Data to process.
'''
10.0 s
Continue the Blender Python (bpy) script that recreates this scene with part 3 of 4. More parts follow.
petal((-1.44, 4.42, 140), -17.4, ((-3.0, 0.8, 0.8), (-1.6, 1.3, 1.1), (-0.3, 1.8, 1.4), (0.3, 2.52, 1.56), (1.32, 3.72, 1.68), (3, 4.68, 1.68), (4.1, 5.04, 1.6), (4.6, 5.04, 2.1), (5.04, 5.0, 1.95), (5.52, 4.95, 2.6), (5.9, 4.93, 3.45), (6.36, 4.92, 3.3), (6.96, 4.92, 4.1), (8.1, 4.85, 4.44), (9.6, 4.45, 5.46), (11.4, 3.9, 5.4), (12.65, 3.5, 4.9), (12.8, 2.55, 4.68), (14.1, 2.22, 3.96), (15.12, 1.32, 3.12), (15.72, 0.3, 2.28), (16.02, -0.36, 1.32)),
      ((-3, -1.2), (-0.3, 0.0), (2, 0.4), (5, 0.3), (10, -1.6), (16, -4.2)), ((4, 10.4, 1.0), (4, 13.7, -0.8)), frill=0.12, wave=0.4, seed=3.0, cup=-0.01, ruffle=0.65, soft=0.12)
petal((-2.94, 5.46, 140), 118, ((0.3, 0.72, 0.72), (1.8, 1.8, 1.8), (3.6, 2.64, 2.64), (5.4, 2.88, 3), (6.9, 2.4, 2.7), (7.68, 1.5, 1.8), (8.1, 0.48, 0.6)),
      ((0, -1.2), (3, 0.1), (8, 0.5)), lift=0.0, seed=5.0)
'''
'''
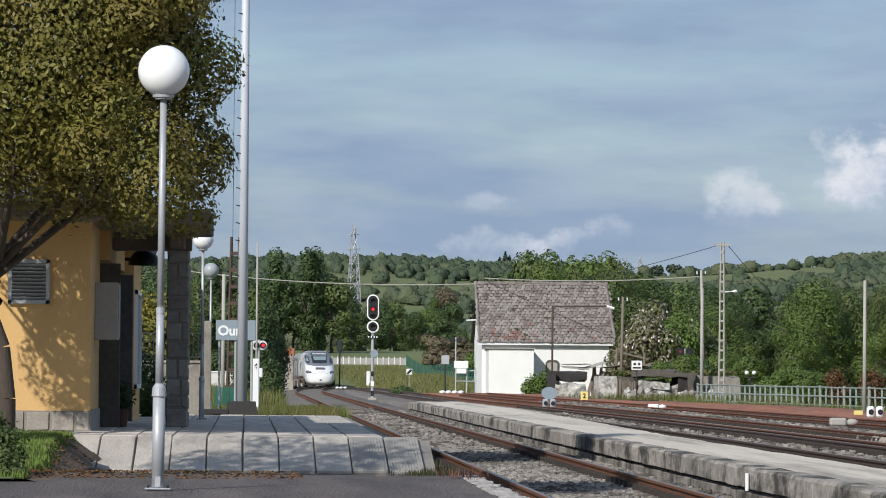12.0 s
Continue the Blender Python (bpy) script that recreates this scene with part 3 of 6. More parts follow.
'''
'''
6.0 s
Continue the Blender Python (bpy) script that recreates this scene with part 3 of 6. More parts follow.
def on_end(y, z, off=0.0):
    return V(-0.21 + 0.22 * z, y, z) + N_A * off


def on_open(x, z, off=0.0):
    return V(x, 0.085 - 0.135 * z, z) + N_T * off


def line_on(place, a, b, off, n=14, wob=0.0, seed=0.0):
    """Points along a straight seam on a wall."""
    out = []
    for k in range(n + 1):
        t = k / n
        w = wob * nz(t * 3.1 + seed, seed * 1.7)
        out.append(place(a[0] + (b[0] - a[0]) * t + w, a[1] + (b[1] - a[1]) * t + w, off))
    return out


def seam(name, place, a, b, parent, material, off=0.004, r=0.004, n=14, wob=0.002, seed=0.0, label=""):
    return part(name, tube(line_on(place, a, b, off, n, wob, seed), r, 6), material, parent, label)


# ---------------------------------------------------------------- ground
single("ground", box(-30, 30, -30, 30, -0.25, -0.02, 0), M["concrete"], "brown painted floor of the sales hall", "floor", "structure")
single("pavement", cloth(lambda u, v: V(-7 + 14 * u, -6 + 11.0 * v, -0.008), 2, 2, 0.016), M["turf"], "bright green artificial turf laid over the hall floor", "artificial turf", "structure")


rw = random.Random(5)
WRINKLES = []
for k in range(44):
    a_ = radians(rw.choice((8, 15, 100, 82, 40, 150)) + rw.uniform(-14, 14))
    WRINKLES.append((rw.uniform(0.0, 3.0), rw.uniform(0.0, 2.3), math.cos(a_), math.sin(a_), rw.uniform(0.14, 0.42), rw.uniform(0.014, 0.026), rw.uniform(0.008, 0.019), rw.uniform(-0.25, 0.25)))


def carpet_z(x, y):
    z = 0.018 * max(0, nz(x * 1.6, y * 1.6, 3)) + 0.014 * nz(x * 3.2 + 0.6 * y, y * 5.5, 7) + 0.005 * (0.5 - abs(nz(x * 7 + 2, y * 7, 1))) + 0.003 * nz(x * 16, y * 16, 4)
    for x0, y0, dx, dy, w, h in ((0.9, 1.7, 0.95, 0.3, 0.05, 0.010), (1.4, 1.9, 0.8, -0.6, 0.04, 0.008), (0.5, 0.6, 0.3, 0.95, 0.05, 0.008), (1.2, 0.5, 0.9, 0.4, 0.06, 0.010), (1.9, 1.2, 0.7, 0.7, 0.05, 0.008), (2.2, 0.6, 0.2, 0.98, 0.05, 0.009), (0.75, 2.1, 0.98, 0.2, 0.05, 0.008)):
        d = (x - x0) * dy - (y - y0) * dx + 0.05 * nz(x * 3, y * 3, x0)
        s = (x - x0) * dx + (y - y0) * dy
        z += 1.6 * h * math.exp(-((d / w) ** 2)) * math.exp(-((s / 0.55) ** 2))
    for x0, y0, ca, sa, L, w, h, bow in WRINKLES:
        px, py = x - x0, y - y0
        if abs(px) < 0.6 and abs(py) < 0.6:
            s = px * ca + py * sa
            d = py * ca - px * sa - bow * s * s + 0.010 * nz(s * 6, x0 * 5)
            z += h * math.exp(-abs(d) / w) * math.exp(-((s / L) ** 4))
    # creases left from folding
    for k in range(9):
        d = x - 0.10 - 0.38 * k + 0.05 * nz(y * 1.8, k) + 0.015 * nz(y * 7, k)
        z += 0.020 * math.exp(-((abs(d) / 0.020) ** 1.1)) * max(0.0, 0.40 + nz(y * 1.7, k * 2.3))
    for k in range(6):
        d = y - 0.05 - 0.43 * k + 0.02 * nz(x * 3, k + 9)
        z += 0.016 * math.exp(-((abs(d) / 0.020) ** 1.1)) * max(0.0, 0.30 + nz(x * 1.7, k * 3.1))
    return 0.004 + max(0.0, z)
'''
From the line with "4. More parts follow." through the line with "((0, -1.2), (3, 0.1), (8, 0.5)), lift=0.0, seed=5.0)", set down every line exactly and nothing besides.

Continue the Blender Python (bpy) script that recreates this scene with part 3 of 4. More parts follow.
petal((-1.44, 4.42, 140), -17.4, ((-3.0, 0.8, 0.8), (-1.6, 1.3, 1.1), (-0.3, 1.8, 1.4), (0.3, 2.52, 1.56), (1.32, 3.72, 1.68), (3, 4.68, 1.68), (4.1, 5.04, 1.6), (4.6, 5.04, 2.1), (5.04, 5.0, 1.95), (5.52, 4.95, 2.6), (5.9, 4.93, 3.45), (6.36, 4.92, 3.3), (6.96, 4.92, 4.1), (8.1, 4.85, 4.44), (9.6, 4.45, 5.46), (11.4, 3.9, 5.4), (12.65, 3.5, 4.9), (12.8, 2.55, 4.68), (14.1, 2.22, 3.96), (15.12, 1.32, 3.12), (15.72, 0.3, 2.28), (16.02, -0.36, 1.32)),
      ((-3, -1.2), (-0.3, 0.0), (2, 0.4), (5, 0.3), (10, -1.6), (16, -4.2)), ((4, 10.4, 1.0), (4, 13.7, -0.8)), frill=0.12, wave=0.4, seed=3.0, cup=-0.01, ruffle=0.65, soft=0.12)
petal((-2.94, 5.46, 140), 118, ((0.3, 0.72, 0.72), (1.8, 1.8, 1.8), (3.6, 2.64, 2.64), (5.4, 2.88, 3), (6.9, 2.4, 2.7), (7.68, 1.5, 1.8), (8.1, 0.48, 0.6)),
      ((0, -1.2), (3, 0.1), (8, 0.5)), lift=0.0, seed=5.0)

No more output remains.